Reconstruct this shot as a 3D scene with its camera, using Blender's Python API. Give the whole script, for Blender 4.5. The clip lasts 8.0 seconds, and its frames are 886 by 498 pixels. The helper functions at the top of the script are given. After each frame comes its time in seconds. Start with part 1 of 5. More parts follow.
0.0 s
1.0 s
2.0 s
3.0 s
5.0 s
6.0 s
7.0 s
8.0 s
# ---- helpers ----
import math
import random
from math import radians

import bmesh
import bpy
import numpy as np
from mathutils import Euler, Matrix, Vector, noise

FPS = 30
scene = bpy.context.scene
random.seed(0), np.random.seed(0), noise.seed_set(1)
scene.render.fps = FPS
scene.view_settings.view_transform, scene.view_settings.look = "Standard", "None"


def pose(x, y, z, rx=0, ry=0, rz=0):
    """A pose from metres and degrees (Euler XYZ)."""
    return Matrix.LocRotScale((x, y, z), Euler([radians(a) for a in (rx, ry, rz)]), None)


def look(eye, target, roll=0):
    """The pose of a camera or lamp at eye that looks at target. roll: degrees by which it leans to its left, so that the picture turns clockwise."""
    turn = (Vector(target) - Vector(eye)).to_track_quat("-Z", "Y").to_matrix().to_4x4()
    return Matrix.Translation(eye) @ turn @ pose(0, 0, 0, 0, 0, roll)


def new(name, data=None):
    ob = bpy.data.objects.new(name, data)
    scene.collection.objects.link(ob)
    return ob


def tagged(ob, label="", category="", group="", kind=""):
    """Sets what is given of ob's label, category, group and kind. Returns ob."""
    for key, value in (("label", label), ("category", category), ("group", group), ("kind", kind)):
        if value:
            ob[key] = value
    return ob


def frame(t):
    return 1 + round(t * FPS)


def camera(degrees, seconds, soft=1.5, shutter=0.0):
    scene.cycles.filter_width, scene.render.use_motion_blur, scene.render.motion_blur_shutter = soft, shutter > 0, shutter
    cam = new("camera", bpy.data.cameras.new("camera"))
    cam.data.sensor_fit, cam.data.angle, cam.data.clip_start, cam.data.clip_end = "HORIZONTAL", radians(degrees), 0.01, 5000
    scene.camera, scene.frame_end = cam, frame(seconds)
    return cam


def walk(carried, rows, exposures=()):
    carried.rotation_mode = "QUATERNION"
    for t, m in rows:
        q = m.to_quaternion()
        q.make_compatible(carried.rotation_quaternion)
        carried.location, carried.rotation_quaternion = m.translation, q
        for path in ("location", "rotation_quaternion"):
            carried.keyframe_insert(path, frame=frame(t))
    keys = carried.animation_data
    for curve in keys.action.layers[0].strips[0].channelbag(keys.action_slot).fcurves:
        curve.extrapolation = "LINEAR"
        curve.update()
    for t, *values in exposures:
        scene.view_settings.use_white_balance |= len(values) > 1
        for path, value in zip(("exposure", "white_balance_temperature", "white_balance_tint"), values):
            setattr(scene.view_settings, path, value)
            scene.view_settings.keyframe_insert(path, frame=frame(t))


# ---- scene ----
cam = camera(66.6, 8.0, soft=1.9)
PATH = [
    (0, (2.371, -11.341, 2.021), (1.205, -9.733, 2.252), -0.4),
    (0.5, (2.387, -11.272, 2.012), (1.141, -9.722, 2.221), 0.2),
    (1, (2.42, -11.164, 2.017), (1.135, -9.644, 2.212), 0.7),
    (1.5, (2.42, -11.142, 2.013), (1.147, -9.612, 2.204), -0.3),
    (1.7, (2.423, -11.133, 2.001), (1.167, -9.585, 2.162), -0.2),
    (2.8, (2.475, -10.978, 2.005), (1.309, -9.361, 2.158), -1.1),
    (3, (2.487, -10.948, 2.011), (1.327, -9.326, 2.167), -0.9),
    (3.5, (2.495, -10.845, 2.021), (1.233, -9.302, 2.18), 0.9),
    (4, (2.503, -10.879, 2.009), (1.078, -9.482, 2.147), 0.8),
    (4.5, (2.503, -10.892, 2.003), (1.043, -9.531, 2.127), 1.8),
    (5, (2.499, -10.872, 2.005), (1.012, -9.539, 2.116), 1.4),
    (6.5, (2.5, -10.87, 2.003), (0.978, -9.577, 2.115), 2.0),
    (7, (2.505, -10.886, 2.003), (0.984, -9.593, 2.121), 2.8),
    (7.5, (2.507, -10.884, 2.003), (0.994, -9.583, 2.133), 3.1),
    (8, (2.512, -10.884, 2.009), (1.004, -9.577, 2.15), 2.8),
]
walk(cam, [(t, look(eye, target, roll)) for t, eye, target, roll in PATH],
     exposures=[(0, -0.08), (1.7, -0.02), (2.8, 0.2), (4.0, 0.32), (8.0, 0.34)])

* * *

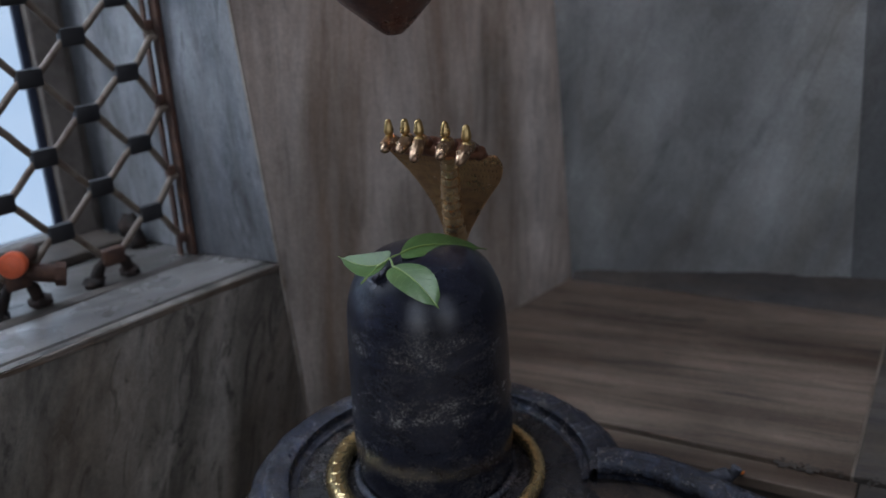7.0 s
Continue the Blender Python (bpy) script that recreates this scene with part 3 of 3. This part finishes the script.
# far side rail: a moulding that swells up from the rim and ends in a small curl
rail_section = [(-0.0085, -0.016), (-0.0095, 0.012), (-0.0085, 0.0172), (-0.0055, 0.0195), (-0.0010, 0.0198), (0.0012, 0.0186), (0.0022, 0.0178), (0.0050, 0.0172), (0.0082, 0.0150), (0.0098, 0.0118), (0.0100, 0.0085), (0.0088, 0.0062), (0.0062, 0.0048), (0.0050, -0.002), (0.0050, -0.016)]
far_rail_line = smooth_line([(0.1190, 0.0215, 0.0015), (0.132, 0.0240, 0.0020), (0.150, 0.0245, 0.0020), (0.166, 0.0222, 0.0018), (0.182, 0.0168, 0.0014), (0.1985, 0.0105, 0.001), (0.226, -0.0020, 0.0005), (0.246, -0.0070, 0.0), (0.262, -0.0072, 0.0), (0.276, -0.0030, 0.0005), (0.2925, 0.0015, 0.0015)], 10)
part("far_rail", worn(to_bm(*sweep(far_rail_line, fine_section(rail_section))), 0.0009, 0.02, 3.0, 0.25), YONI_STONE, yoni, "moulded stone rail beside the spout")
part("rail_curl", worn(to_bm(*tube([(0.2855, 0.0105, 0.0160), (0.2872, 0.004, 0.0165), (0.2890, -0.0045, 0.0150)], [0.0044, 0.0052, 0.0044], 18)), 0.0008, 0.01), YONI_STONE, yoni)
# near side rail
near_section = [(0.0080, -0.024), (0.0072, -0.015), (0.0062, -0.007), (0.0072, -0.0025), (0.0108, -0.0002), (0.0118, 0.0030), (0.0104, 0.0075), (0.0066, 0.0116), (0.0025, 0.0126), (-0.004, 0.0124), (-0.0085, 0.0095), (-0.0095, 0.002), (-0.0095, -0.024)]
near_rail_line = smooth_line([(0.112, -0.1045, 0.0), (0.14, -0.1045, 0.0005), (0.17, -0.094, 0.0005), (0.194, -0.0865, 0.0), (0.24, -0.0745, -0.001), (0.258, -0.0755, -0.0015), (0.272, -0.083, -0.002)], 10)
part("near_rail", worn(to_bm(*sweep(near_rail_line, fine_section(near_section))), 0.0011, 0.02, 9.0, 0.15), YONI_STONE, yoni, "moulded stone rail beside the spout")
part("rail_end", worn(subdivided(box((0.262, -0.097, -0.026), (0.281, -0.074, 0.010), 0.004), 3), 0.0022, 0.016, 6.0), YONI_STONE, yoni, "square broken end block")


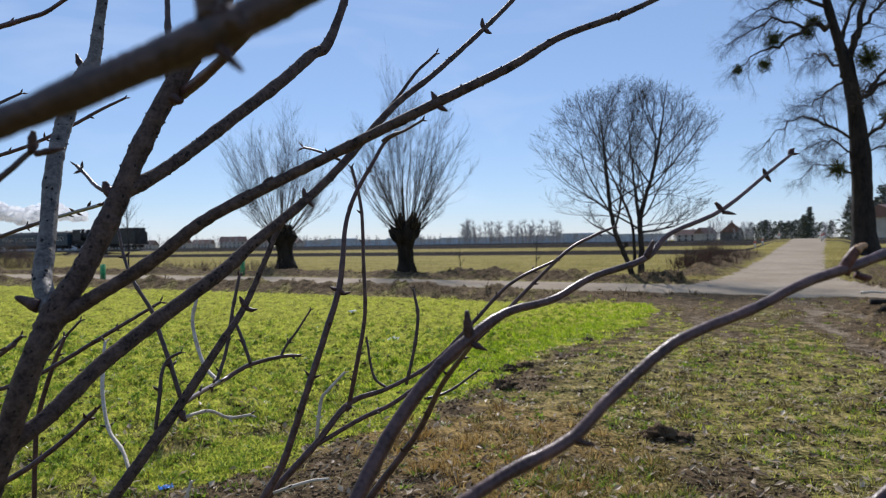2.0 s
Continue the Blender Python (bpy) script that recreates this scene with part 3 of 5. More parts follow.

▶ WHAT IS REQUIRED:
Gather up every line from the listing above in which the word "category" occurs.

▶ WORKED ANSWER:
def tagged(ob, label="", category="", group="", kind=""):
    """Sets what is given of ob's label, category, group and kind. Returns ob."""
    for key, value in (("label", label), ("category", category), ("group", group), ("kind", kind)):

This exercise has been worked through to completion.